Located on the first floor of the Boucke Building, Penn State’s LGBTQA center offers an array of programs, free for any student. The center offers programs ranging from “Straight Talks,” where students can discuss LGBTQA issues and have open, safe space for asking and answering questions, to “Beyond The Binary,” a group for trans and no-binary individuals to discuss transitioning. The center also helps students connect with CAPS and other psychological services on campus.
“Having a space where you can be as open about who you are and not having to think about it,” said Margaret Brock, a student who also uses the LGBTQA center as a safe space. “State College is a cool and accepting place, but not everyone here is like that. While you’re in the [LGBTQA] center, if somebody says something homophobic or transphobic, there are people who will back you up.”

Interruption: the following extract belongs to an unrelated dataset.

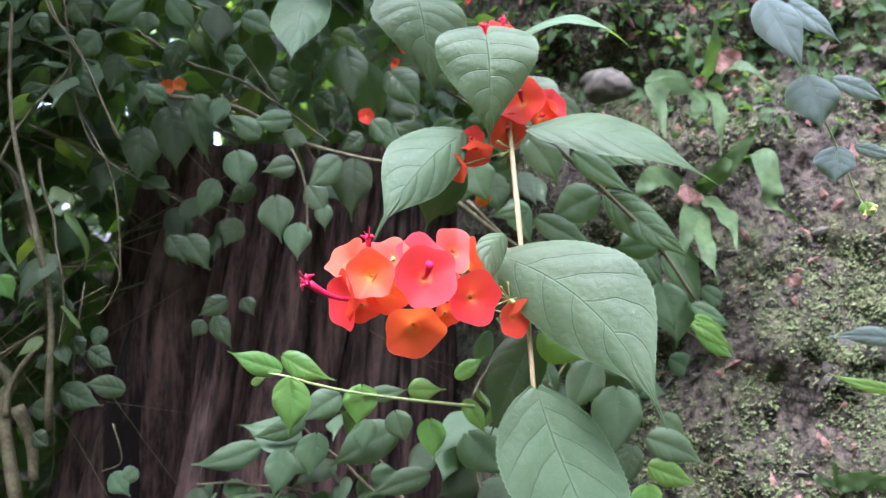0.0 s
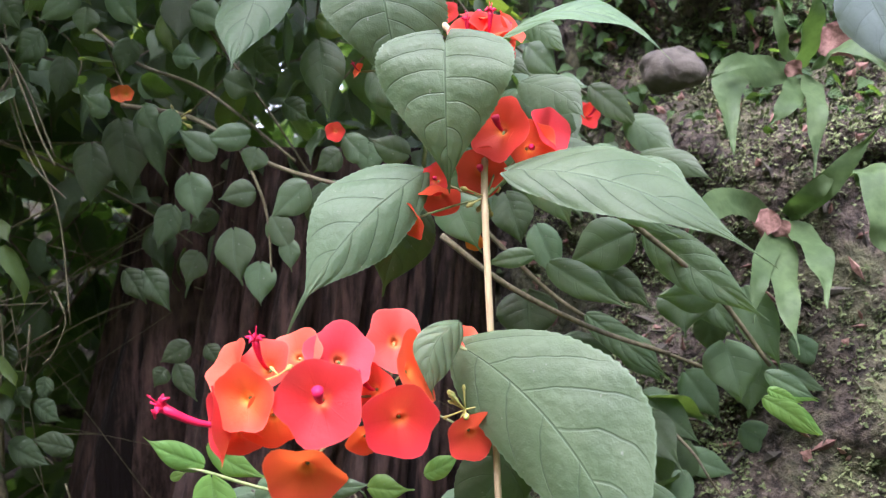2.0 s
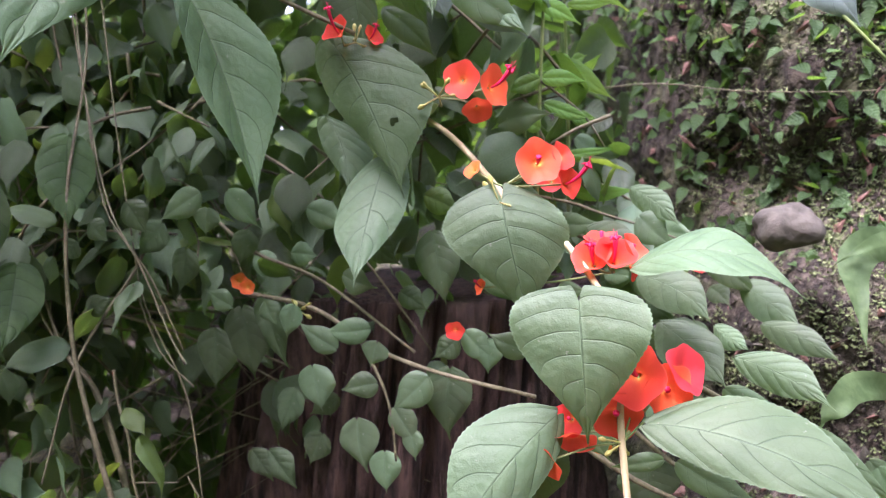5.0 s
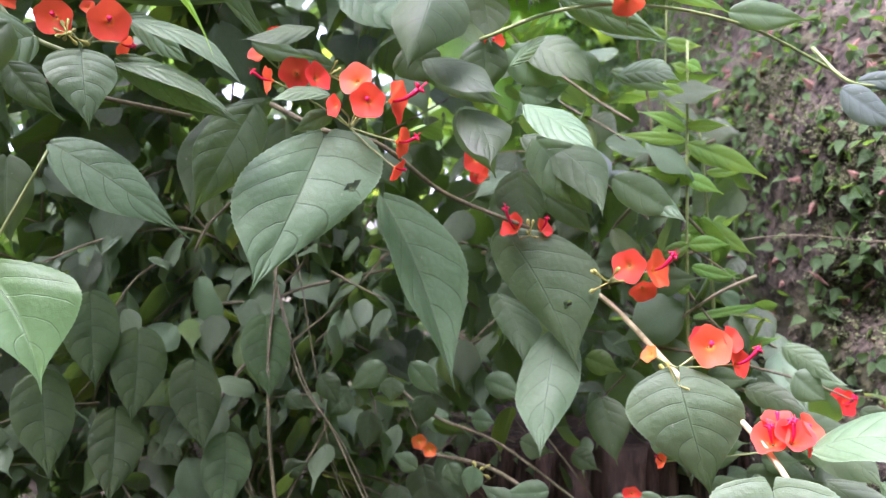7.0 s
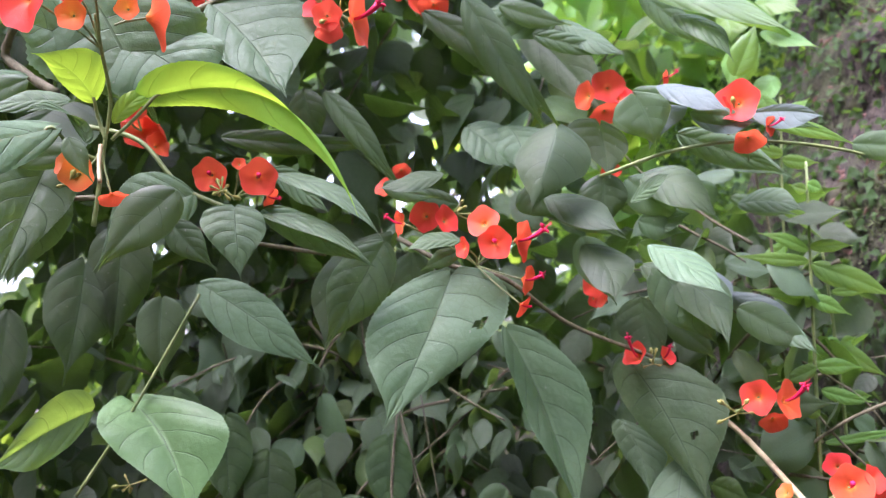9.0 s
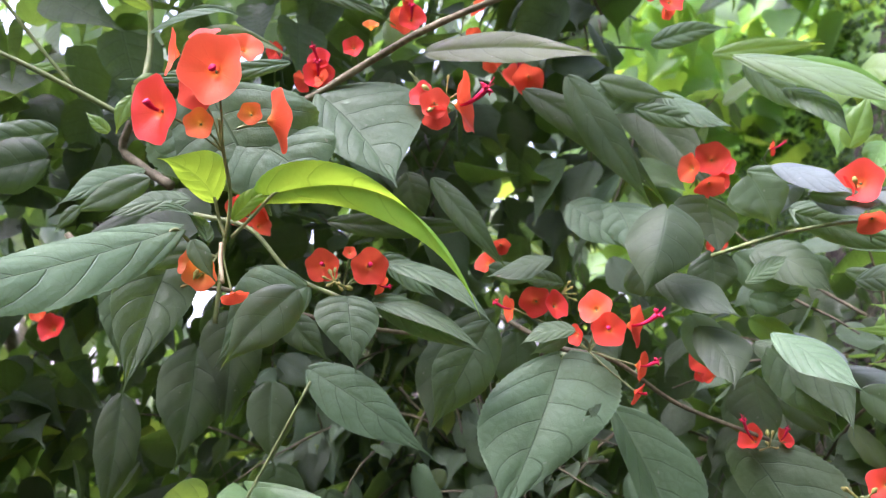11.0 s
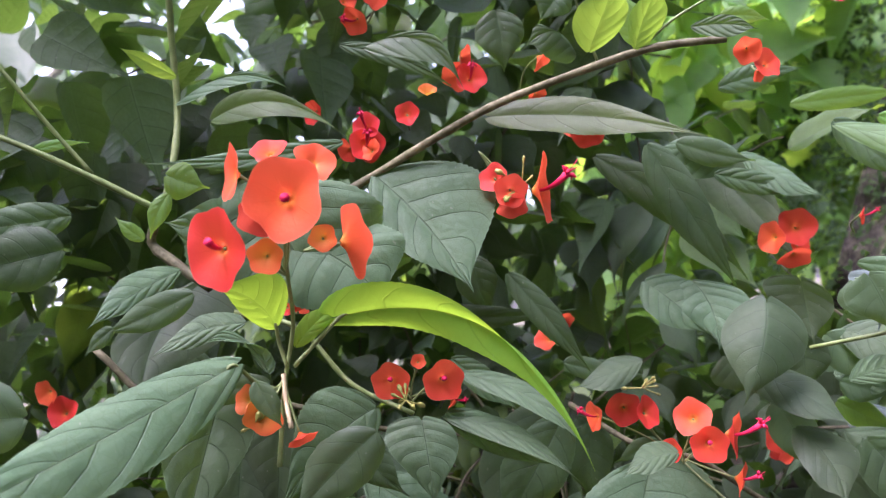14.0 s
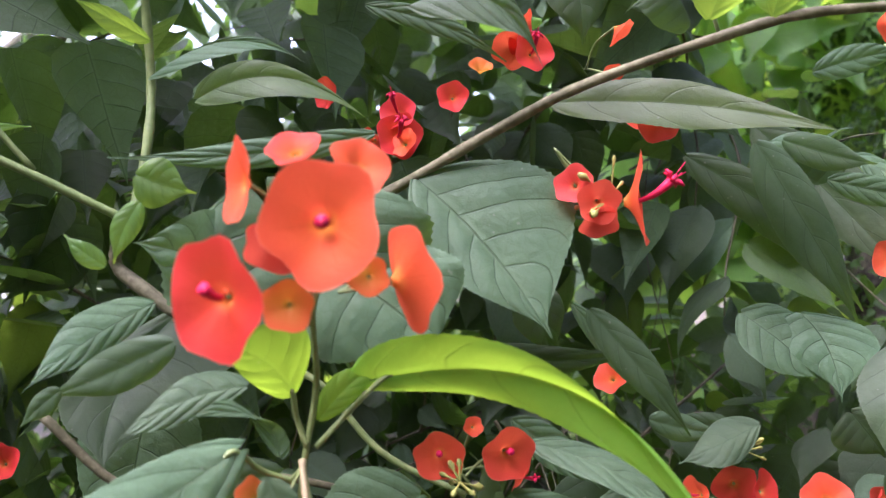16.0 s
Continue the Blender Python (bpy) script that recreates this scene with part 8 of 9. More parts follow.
dry_leaf((0.1690, 0.5000, 0.9207), (0.1724, 0.5000, 0.9103), (-0.317, -0.937, 0.149), 0.0028, 'sliver of dry bark on the bank')
dry_leaf((0.1734, 0.5100, 1.1222), (0.1858, 0.5100, 1.1063), (-0.314, -0.923, -0.221), 0.0177, 'grey-brown withered leaf beside a fern')
dry_leaf((0.1492, 0.5000, 1.0384), (0.1458, 0.5000, 1.0228), (-0.285, -0.956, -0.073), 0.0125, 'withered brown frond at a fern base')
dry_leaf((0.1527, 0.5000, 1.0332), (0.1596, 0.5000, 1.0246), (-0.292, -0.954, -0.063), 0.0090, 'withered brown frond at a fern base')
dry_leaf((0.1560, 0.5050, 1.1053), (0.1630, 0.5050, 1.1000), (-0.289, -0.937, -0.195), 0.0084, 'rusty dry scale at a fern base')
dry_leaf((0.2488, 0.5200, 1.1545), (0.2550, 0.5200, 1.1588), (-0.417, -0.871, -0.259), 0.0072, 'rust-coloured dry leaf high on the bank')
dry_leaf((0.2759, 0.5200, 1.0778), (0.2823, 0.5200, 1.0742), (-0.465, -0.876, -0.131), 0.0072, 'rust-coloured dry leaf on the bank')
flower(back, (-0.2447, 0.3385, 1.4015), (0.6310, -0.7760, -0.0220), 0.0077, tube=1.1, cup=0.50, back=(-0.2550, 0.3521, 1.3979))
flower(back, (-0.2419, 0.3372, 1.3985), (-0.0720, -0.8980, 0.4340), 0.0052, tube=0, cup=0.32, back=(-0.2533, 0.3498, 1.3973))
flower(back, (-0.2708, 0.3386, 1.4218), (-0.3421, -0.9170, -0.2029), 0.0051, tube=0, cup=0.62, back=(-0.2816, 0.3513, 1.4217))
flower(back, (-0.2750, 0.3463, 1.4249), (-0.0571, -0.9830, -0.1760), 0.0050, tube=1.1, cup=0.66, back=(-0.2874, 0.3582, 1.4241))
flower(back, (-0.2545, 0.3576, 1.4658), (-0.1241, -0.8300, -0.5440), 0.0069, tube=1.1, cup=0.39, back=(-0.2605, 0.3733, 1.4677))
flower(back, (-0.2388, 0.3534, 1.4721), (0.1479, -0.9270, -0.3430), 0.0063, tube=0, cup=0.54, back=(-0.2541, 0.3645, 1.4636))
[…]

Penn State lets students register with an option to put a preferred name. This notifies the professor prior to the start of the course what each student wishes to be called. Nair explained that this puts a lot ease on transgender students who have not legally changed their names yet. At George Washington, he often struggled with the fear of embarrassment when professors would unknowingly call him by his female name.
Nair continues to place emphasis on “it gets better” to people who are struggling with hardships and self-image. He wants to help others who may be having trouble with their transitions and coming out. Harassment built him into a stronger person, but no one deserves to go through what he did. “I’m okay with going though these hardships,” he said, “but don’t put it onto other people who aren’t as strong and won’t be able to handle it.”
You should always look in the mirror and be happy with the person you see reflected back, regardless of your gender, sexual orientation, and even skin color — be proud of who you really are, no matter what. Penn State, because of how receptive it’s been to him, has allowed him to do that.
“If I don’t tell people I’m trans, then we’re not going to get anywhere,” Nair said. “This is the best place I could be right now.”